How do you stop seeing James? Well, you kind of have to wait for him to call, or show up. He doesn't really live anywhere. He never has a phone number. He has several message phones but this isn't a message you want to leave with a friend of a friend. Just saying "call Cleo" would mean nothing to him; James has no sense of time, and he intends to call you eventually. He's always just about to call you. There is no reason to leave a message for him to do so.

So one night James calls you from a bar. He needs a place to crash. You tell him no. And ummm, plus I'm seeing someone else exclusively now, so we won't be seeing each other anymore.

"I figured this would happen," he says, in his nasal baritone. "You're always 'you don't caaaalll me' and 'I misss you.' Couldn't wait for the good times. Had to dump me in the bad times."

You have no response to that.

He still needs a place to crash, he tells you. Why does this make a difference, that you're seeing someone? You're still friends, right?

-It does. Find a different place. -I have no place. -There must be someplace. -No, there isn't. -Well, James. It's one in the morning. It's kind of late to be asking me, even if I weren't seeing someone else.

-I NEED A PLACE TO CRASH!

The calls keep coming. No, you tell him. You turn off the ringer, but you forget about the machine. You hear his voice and quickly turn down the volume. You try to sleep.

Fuckin' James. It's a refrain you've had for months.

The next day you listen to his messages and cry. He'd been calling from the front door.

"Cleo. Please let me in. I just got mugged. I'm bleeding. Please. Please buzz me in. Cleo. Please. Please. I'm bleeding. Just let me clean up. Cleo, please."

You're a horrible person. HORRIBLE! You cry and cry and then you go to work.

Later, Clint the apartment manager says to you, "Do you have a husband?"

"Noooo," you say, pausing at your apartment door.

"Okay, good, that's what I thought." He shakes his head. "Last night some guy rang my door and said he was your husband and could I buzz him in. Said you were having a fight and wouldn't answer the door. I wanted to make sure I did the right thing, not letting him in."

"Yes, you did." Your face flushes bright red. "Thank you."

"Okay." He gives you a little salute, and goes on his way.
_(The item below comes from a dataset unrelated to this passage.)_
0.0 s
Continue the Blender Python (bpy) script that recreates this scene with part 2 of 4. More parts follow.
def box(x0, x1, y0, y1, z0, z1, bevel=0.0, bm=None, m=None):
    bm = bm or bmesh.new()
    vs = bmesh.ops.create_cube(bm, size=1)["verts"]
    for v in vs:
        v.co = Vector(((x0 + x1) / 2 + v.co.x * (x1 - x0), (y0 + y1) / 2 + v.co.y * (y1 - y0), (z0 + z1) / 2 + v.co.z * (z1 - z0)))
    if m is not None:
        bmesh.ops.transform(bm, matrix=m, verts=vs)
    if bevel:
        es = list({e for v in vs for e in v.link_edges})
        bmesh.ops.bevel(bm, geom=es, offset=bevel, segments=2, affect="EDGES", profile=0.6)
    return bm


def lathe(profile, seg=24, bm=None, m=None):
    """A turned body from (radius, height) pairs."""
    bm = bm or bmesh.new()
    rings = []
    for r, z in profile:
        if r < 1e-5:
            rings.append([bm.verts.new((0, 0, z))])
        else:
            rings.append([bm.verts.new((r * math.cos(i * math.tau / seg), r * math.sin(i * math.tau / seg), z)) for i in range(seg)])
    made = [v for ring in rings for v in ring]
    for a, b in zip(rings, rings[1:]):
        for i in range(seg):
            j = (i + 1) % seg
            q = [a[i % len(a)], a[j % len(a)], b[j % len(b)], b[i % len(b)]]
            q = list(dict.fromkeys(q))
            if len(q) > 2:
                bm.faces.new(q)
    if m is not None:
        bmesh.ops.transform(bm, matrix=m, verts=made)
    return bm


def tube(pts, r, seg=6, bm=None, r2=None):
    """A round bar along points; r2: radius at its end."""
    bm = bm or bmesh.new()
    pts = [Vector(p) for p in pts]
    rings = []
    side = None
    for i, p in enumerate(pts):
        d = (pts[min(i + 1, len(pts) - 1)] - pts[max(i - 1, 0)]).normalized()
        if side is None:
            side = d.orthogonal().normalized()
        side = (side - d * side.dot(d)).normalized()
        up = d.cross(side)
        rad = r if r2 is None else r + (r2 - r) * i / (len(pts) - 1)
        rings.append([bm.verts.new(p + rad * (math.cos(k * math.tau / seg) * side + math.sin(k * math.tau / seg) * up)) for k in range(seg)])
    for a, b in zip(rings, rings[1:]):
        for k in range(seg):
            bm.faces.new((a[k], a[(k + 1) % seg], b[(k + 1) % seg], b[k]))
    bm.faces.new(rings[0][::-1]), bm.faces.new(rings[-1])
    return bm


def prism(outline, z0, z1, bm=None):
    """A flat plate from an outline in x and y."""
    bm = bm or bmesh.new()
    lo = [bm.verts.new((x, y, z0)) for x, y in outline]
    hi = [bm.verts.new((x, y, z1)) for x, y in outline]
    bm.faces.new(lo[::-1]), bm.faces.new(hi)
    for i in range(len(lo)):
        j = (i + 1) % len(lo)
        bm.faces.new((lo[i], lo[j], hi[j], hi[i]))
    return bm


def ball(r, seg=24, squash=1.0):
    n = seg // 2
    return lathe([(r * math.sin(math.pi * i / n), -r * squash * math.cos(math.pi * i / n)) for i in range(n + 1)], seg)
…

And that is how you stop seeing James.

eetsy beetsy spyyyydrrr up. water. spowt.

Sat|08.10

One temp job was way out somewhere I'd never been and haven't been since. I took the 9X to get there, and it was a 45 minute ride from the stop at Bush and Stockton to the warehouse. Well, Sutter, not Bush, I guess, because you had to walk down the stairs from Bush and you ended up on Stockton and Sutter somehow. Strangest thing.
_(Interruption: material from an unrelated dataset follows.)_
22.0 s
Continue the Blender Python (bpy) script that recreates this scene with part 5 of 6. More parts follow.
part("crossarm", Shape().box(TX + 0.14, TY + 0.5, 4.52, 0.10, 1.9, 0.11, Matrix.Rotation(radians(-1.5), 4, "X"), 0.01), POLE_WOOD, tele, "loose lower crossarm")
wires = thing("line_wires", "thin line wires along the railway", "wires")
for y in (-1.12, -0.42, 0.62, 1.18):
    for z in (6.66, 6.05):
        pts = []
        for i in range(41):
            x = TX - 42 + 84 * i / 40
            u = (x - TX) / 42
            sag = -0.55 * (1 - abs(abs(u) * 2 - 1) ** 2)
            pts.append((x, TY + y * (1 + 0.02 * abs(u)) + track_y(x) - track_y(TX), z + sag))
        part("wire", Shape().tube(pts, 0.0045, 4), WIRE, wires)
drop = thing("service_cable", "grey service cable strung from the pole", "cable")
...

Anyway if I missed that bus, another didn't come for quite a while, and then I would be late, so I tried really hard to make that bus. The job started at 8:00 so I had to leave my apartment a bit before 7:00.

I lived on Bush Street near Taylor in a room in the basement, with no kitchen or bathroom. I shared the facilities with the rest of the residents of that floor.
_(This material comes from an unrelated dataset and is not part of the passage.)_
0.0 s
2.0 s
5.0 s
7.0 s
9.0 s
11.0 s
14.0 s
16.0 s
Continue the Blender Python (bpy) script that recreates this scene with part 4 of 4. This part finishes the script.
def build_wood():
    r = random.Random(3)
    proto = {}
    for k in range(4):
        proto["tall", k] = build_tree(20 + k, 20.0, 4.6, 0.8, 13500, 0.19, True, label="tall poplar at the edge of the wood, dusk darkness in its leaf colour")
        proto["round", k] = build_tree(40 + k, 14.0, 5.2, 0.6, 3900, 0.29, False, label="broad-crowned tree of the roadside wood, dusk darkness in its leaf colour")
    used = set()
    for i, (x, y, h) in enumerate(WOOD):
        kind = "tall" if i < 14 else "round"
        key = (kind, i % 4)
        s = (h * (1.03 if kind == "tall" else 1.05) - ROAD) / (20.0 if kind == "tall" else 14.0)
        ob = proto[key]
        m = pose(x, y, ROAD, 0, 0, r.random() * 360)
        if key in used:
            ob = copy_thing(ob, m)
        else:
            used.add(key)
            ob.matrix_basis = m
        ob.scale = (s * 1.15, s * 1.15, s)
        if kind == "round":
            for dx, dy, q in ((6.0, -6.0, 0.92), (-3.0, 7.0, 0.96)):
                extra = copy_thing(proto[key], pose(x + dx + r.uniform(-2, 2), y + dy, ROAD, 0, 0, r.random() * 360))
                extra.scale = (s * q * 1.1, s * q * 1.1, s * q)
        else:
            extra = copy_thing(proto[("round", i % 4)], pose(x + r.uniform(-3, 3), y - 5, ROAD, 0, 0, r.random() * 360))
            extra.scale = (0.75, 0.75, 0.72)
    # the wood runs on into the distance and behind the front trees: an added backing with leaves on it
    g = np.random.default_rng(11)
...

I had an alarm clock, a chair, a sleeping bag, a pillow, and my childhood teddy bear named Jordan. Eventually I added a table, a hot pot, and a popcorn popper. My boyfriend gave me an old television, with a milk crate to put it on, because he wanted me to be able to see Twin Peaks. My walkman took care of most of my music needs.

What pissed me off was when someone was in the bathroom when I needed to shower for work. A couple of times I was unable to shower, and ended up kind of "washing up" and putting my contacts into my eyeballs in this janitorial room that was off of the laundry room. It had a big sink with cold water only, and a mop and bucket, and so forth. No mirror. That was not a good way to start the day.

A devil biker bar squatted like a troll two buildings down from mine. That's how I thought of it, anyway. I never actually saw "bikers" or "the devil" but the place gave me the willies. Frightening men spilled outside of there at night, smoking what smelled like crack to my paranoid mind, and eventually they'd mill about the front of my building and I'd have to shoulder through them to get to the door. What made them frightening? Some were big, yes, but that wasn't it. They were spookily quiet. They eyeballed me. I knew they weren't people to fuck with, and I don't know how I knew that.

My boyfriend hardly ever walked me home. He lived five blocks away and it was a fairly safe neighborhood. I wasn't completely sure of that, though, and felt iffy a lot of times when I came home at midnight or one in the morning and moved past these guys outside. They leered and watched me fumble with my keys, but they never really did anything.

I had, in my five or six years of living in Boston and then San Francisco, been a bit stupid and risky with where I went and when, but it was never without a certain amount of fear. I paid attention to what was going on around me, but I know that that's not always enough. Looking back at various things I've done, I know that I'm lucky to have no horror stories to share.

One afternoon while leaving my building two men left the (not) evil (not really a) biker bar and headed in my direction. I lingered by the door, pretending to search my pockets for something, so that they would walk by and I could take my time behind them, and they would move along, and we could all get on with our day.

They were talking loudly about raping someone. No matter how slowly I walked they never got far ahead of me, and then we all stopped at the corner, at a light. I felt their eyes on me and I looked to my left, as if for cars, and hardened my eyes.

"You ever been split in half?" one of them asked me.

I looked at them as if they'd asked for the time.

"How would you like to be split in half?"

I didn't answer, and the light changed, and we all walked on. I decided to veer down Jones Street after crossing the intersection, and they continued up Bush.

I never saw them again, and I don't remember what they looked like, other than them being drunk, white, hairy, and in jeans and leather biker coats. Maybe I was really sensitive that day, because of all the disgusting things that strangers have said to me, that's one of a handful that I remember.

I'm 12 years older than I was then and I don't get bothered like that anymore. Things that were an everyday occurrence no longer happen. I guess that comes with advanced age, weight, and possibly attitude. In many ways, I'm miles away from that 23-year-old girl.